Et puis en ce jour de Noël, l'occasion se présenta d'enfin la découvrir. Sur un plat de fruit de mer en plus. Car en effet, certains membres de ma famille ont un gout prononcé pour ce que j'appellerai une expérimentation-nite aiguë pour les accords mets-vins. Je fus assez soufflé quand la clameur générale me demanda de boire un rouge sur un plateau de fruits de mer et des huitres. Soit. Mais encore. Le chablis Forest 2005 de Dauvissat ne vous est donc pas suffisant ? Il vous faut donc votre verre de vin rouge, qu'importe le plat ?
Et c'est à ce moment là que me vient l'idée du Nénin 52. Et oui, pourquoi pas. Le plateau est presque fini. Ne serais ce pas le moment de l'ouvrir ?
Me voici donc à la recherche de ma promise. Après quelques minutes d'intenses musculations, la voici dans mes mains. Ne voulant encore pas passer pour un clown de l'ouverture (je suis le spécialiste du "ah ben dis donc le bouchon il flotte", je me faufile dans la cuisine à la recherche du bilame, je retraverse la salon, passe comme si de rien n'était devant la tablée et je m'enferme dans la salle de bains. En bon Dexter addict ayant pris des notes sur la disposition de protections pour éviter toutes traces fâcheuses, je protège l'évier de tout débordement possible. Et je commence mon œuvre.
Pschiiitttttttttttttttt. Voici le premier mot de Madame. Ça commence bien. A peine je commence à enlever le bouchon que cette dernière commence à crier. Dans ma tête je pense que ça y est c'est la fin, s'il y a du gaz c'est que c'est madérisé. Mais que nenni !
Le bouchon est enlevé. Évidemment ce fut encore une fois une boucherie. Il y a de nombreux morceaux de bouchons partout mais hors de la bouteille... Dans la série "j'ai un prix de Nobel de "bousillage de bouchon" que même que Terminator face à moi c'est un Mickey", je me demande moi même.
J'hume le vin.
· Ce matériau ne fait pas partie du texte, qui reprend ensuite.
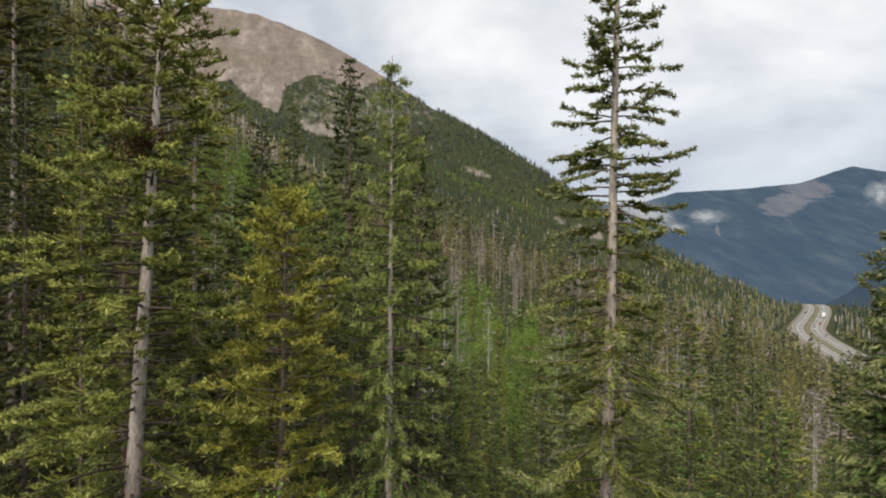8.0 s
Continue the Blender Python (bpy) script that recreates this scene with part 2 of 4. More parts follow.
def ground_material():
    """Forest floor near by, tundra and scree above the tree line."""
    m, tr, b = base_material("mountain_ground")
    ln = tr.links.new
    geo = tr.nodes.new("ShaderNodeNewGeometry")
    sep = tr.nodes.new("ShaderNodeSeparateXYZ")
    ln(geo.outputs["Position"], sep.inputs[0])
    n1 = node(tr, "ShaderNodeTexNoise", Scale=1.7, Detail=9.0, Roughness=0.62)
    ln(geo.outputs["Position"], n1.inputs["Vector"])
    # soil tones lowered to stand in for the shade of the canopy
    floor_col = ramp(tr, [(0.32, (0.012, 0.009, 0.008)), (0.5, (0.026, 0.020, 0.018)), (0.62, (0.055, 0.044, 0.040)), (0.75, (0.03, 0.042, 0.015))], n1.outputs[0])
    n2 = node(tr, "ShaderNodeTexNoise", Scale=0.006, Detail=8.0, Roughness=0.62)
    ln(geo.outputs["Position"], n2.inputs["Vector"])
    # streaks down the slope
    along = node(tr, "ShaderNodeVectorMath", operation="DOT_PRODUCT")
    along.inputs[1].default_value = (1.0, 0.27, 0.0)
    ln(geo.outputs["Position"], along.inputs[0])
    fall = node(tr, "ShaderNodeCombineXYZ")
    ln(along.outputs["Value"], fall.inputs[0])
    ln(sep.outputs[2], fall.inputs[1])
    mp = node(tr, "ShaderNodeMapping", Scale=(0.022, 0.007, 1.0))
    ln(fall.outputs[0], mp.inputs[0])
    n3 = node(tr, "ShaderNodeTexNoise", Scale=1.0, Detail=7.0, Roughness=0.6, Distortion=0.6)
    ln(mp.outputs[0], n3.inputs["Vector"])
    tundra = ramp(tr, [(0.30, (0.115, 0.100, 0.086)), (0.42, (0.140, 0.114, 0.104)), (0.54, (0.165, 0.134, 0.123)), (0.64, (0.205, 0.170, 0.155)), (0.74, (0.29, 0.25, 0.228))], n3.outputs[0])
    mp4 = node(tr, "ShaderNodeMapping", Scale=(0.06, 0.045, 1.0))
    ln(fall.outputs[0], mp4.inputs[0])
    n4 = node(tr, "ShaderNodeTexNoise", Scale=1.0, Detail=10.0, Roughness=0.72)
    ln(mp4.outputs[0], n4.inputs["Vector"])
    speck = ramp(tr, [(0.36, (0.78, 0.77, 0.75)), (0.5, (0.98, 0.98, 0.98)), (0.64, (1.22, 1.2, 1.18))], n4.outputs[0])
    rough = node(tr, "ShaderNodeMix", data_type="RGBA", blend_type="MULTIPLY")
    rough.inputs[0].default_value = 1.0
    ln(tundra.outputs[0], rough.inputs[6])
    ln(speck.outputs[0], rough.inputs[7])
    tundra = rough
    mp5 = node(tr, "ShaderNodeMapping", Scale=(0.045, 0.010, 1.0))
    ln(fall.outputs[0], mp5.inputs[0])
    n5 = node(tr, "ShaderNodeTexNoise", Scale=1.0, Detail=6.0, Roughness=0.6, Distortion=0.4)
    ln(mp5.outputs[0], n5.inputs["Vector"])
    runs = ramp(tr, [(0.57, (0, 0, 0)), (0.68, (0.75, 0.75, 0.75))], n5.outputs[0])
    wash = node(tr, "ShaderNodeMix", data_type="RGBA")
    ln(runs.outputs[0], wash.inputs[0])
    ln(tundra.outputs[2], wash.inputs[6])
    wash.inputs[7].default_value = (0.27, 0.225, 0.195, 1)
    tundra = wash
    gr = ramp(tr, [(0.48, (0, 0, 0)), (0.66, (0.5, 0.5, 0.5))], n2.outputs[0])
    mixg = node(tr, "ShaderNodeMix", data_type="RGBA")
    ln(gr.outputs[0], mixg.inputs[0])
    ln(tundra.outputs[2], mixg.inputs[6])
    mixg.inputs[7].default_value = (0.105, 0.098, 0.068, 1)
    cover = node(tr, "ShaderNodeAttribute")
    cover.attribute_name = "bare"
    edge = node(tr, "ShaderNodeMath", operation="MULTIPLY_ADD")
    edge.inputs[1].default_value, edge.inputs[2].default_value = 0.5, -0.25
    ln(n4.outputs[0], edge.inputs[0])
    sh = node(tr, "ShaderNodeMath", operation="ADD")
    ln(cover.outputs["Fac"], sh.inputs[0])
    ln(edge.outputs[0], sh.inputs[1])
    hi = node(tr, "ShaderNodeMapRange")
    hi.inputs[1].default_value, hi.inputs[2].default_value = 0.35, 0.65
    ln(sh.outputs[0], hi.inputs[0])
    stones = node(tr, "ShaderNodeAttribute")
    stones.attribute_name = "stony"
    sh2 = node(tr, "ShaderNodeMath", operation="MULTIPLY_ADD")
    sh2.inputs[1].default_value = 1.6
    ln(n4.outputs[0], sh2.inputs[0])
    ln(stones.outputs["Fac"], sh2.inputs[2])
    loose = node(tr, "ShaderNodeMapRange")
    loose.inputs[1].default_value, loose.inputs[2].default_value, loose.inputs[4].default_value = 1.15, 1.55, 0.85
    ln(sh2.outputs[0], loose.inputs[0])
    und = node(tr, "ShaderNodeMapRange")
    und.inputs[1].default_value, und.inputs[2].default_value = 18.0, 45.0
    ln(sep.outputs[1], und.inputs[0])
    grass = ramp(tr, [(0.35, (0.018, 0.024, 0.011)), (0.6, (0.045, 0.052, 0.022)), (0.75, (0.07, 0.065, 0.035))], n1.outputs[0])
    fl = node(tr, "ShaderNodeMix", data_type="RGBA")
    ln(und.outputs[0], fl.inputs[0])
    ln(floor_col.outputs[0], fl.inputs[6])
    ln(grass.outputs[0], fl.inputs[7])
    mix = node(tr, "ShaderNodeMix", data_type="RGBA")
    ln(hi.outputs[0], mix.inputs[0])
    ln(fl.outputs[2], mix.inputs[6])
    ln(mixg.outputs[2], mix.inputs[7])
    pale = ramp(tr, [(0.34, (0.10, 0.088, 0.080)), (0.5, (0.175, 0.152, 0.138)), (0.66, (0.27, 0.24, 0.215))], n4.outputs[0])
    top = node(tr, "ShaderNodeMix", data_type="RGBA")
    ln(loose.outputs[0], top.inputs[0])
    ln(mix.outputs[2], top.inputs[6])
    ln(pale.outputs[0], top.inputs[7])
    ln(top.outputs[2], b.inputs["Base Color"])
    b.inputs["Roughness"].default_value = 0.95
    b.inputs["Specular IOR Level"].default_value = 0.1
    bp = node(tr, "ShaderNodeBump", Strength=0.7, Distance=0.12)
    ln(n1.outputs[0], bp.inputs["Height"])
    ln(bp.outputs[0], b.inputs["Normal"])
    return m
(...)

De la truffe, encore de la truffe mais pas que la truffe. Il y a de petites notes de cuirs et de petits fruits noirs. Viens le moment de le servir à table. Évidemment je n'empêche pas une partie des invités de dire "ah oui un vieux bordeaux, ça doit être bon un madère". Je fi donc fis de l'adversité en expliquant que était une expérience. Je repris ma place. Le vin truffe toujours autant, mais cela se fait plus précis, plus charmeur. Les notes de truffes s’amenuisent et se mêlent avec plus de délicatesse avec les notes de cuir. Je dirais qu'il y a une certaine harmonie, alors qu'à l'ouverture c'était plus brutal.
En bouche c'est très fin. Évidemment les tannins sont non pas absent, mais fusionnent pour se faire douceur et caresse. C'est élégant sans lourdeur. Ce n'est pas d'une grande concentration mais juste ce qu'il faut. Le vin est très bon, pas de signe de faiblesse mais je me doute que 50 ans de garde supplémentaire ne lui iront pas forcement. Il est à noter que les personnes qui l'ont gouté ont aussi pris du plaisir et découvert que non, un vieux Bordeaux ce n'est pas forcement le meilleur ami de l'huile d'olive pour accompagner de la salade.
Ce que je retiens de ce Nénin 52 est son charme, son calme. C'est un vin plaisir. Pas un grand vin mais un des vins dont je me souviendrais de part le contenu mais aussi de part l’histoire de la bouteille elle même. Surtout que je n'attendais pas à ce que le vin soit encore vivant, et encore moins qu'il soit bon.